▶ [DATA EXCERPT]:
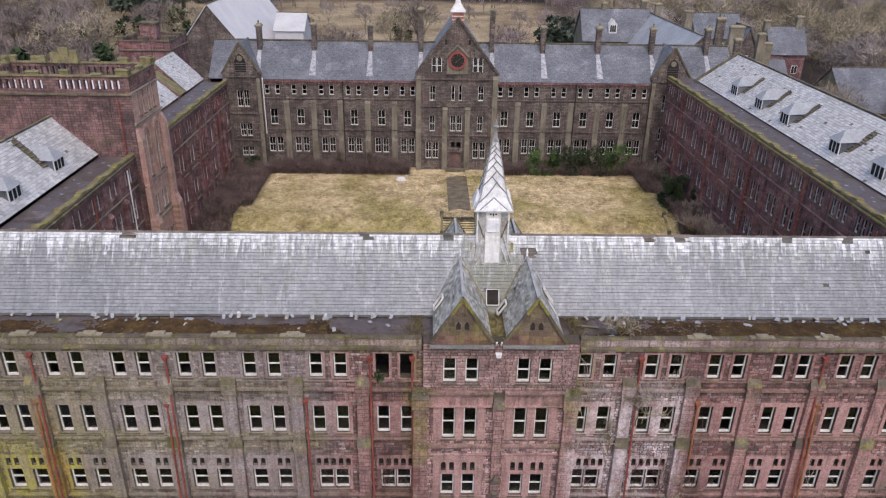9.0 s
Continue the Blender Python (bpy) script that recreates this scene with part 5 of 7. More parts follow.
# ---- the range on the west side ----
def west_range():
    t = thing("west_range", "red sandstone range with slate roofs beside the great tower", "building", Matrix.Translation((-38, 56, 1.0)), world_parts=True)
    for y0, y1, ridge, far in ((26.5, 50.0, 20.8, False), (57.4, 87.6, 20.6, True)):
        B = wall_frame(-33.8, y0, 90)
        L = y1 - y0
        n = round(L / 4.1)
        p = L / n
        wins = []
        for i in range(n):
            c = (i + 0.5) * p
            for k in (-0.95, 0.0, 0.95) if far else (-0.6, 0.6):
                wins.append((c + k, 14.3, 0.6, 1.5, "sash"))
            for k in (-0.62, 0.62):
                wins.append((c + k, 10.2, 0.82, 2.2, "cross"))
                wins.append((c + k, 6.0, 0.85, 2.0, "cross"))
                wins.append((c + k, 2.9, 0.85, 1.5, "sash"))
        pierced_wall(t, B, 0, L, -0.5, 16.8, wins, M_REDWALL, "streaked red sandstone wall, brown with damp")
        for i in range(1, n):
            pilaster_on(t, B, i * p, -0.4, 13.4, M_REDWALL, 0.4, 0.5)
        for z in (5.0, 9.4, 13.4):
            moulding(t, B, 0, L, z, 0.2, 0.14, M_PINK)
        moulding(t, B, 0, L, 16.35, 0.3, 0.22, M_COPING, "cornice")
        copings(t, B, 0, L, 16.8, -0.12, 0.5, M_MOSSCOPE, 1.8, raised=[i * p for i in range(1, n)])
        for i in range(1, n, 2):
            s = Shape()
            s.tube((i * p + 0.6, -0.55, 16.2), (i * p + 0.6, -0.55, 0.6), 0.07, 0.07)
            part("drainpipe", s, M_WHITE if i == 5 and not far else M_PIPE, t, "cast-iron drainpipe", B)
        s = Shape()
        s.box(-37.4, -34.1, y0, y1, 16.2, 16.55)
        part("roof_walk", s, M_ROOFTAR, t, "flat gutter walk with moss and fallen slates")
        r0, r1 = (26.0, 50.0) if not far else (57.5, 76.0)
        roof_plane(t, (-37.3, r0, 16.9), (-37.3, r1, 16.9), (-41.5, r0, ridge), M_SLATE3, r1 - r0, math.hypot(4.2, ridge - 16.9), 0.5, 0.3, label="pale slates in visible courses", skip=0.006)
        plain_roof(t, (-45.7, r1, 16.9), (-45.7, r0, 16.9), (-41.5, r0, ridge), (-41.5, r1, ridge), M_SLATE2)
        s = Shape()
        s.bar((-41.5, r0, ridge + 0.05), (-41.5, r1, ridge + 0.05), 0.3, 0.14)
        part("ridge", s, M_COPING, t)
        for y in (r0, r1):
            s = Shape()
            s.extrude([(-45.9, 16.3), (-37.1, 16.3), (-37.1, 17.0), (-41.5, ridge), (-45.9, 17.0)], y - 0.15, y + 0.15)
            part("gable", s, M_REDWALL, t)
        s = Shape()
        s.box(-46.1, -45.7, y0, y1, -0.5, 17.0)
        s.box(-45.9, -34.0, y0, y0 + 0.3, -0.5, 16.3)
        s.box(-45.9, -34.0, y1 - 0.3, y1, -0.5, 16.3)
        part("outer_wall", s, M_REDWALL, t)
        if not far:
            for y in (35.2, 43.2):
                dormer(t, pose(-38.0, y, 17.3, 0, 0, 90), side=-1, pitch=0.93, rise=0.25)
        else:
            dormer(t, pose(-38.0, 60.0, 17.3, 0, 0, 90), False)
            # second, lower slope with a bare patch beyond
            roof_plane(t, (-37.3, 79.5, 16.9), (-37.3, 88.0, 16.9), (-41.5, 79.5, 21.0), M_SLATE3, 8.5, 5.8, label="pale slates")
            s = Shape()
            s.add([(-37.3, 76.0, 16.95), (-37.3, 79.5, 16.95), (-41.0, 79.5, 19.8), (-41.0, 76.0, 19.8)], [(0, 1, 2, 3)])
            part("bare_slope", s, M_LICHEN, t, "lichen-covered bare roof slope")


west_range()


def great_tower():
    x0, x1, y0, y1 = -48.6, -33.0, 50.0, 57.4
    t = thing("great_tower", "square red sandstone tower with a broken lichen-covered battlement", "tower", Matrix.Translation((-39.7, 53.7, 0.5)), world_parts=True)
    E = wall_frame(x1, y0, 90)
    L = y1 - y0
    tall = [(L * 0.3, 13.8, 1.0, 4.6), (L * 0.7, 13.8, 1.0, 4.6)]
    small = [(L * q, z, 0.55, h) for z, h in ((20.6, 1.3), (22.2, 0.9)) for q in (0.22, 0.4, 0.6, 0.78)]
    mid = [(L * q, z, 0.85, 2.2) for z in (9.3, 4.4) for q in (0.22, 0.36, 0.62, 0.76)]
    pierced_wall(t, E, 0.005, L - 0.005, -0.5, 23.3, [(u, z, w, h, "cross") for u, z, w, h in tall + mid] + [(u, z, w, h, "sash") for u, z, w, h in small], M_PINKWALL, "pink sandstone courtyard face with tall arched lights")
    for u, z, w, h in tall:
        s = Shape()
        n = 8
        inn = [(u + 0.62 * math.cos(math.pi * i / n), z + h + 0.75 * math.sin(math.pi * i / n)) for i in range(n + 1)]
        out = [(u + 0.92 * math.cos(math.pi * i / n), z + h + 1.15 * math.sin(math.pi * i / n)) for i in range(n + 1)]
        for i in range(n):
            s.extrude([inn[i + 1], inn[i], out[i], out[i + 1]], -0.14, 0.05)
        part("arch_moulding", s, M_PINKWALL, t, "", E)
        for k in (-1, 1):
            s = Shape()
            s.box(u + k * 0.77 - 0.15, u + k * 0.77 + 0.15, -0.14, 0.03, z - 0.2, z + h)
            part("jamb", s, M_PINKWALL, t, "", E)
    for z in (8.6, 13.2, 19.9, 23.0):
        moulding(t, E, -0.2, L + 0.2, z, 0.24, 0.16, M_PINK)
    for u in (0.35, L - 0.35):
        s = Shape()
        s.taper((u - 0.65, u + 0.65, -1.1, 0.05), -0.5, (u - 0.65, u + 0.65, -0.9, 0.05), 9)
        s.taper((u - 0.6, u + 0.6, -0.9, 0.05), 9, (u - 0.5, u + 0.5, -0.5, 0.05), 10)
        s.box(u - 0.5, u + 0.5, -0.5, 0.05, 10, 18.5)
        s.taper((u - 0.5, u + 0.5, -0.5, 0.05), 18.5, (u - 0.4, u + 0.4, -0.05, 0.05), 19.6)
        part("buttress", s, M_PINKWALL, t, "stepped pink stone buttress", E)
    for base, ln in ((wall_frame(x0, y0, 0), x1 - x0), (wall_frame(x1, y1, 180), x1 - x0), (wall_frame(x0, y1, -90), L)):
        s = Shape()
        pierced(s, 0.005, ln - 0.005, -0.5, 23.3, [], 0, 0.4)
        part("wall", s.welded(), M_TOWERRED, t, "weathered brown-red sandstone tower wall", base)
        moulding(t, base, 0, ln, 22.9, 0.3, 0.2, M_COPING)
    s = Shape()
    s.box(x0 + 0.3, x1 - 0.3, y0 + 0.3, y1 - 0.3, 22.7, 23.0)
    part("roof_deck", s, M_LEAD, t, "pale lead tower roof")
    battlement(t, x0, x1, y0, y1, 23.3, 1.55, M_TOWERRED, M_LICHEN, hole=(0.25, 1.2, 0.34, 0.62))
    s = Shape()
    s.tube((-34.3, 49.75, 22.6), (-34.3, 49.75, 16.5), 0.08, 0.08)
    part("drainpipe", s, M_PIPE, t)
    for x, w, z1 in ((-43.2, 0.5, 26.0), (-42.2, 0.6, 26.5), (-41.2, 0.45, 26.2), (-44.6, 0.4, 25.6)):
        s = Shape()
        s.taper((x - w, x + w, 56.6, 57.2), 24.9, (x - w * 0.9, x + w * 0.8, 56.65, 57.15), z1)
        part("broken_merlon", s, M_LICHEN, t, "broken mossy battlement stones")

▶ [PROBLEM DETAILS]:
Only the number is wanted: how many lines in the data include the string "with"?

▶ [REPLY]:
7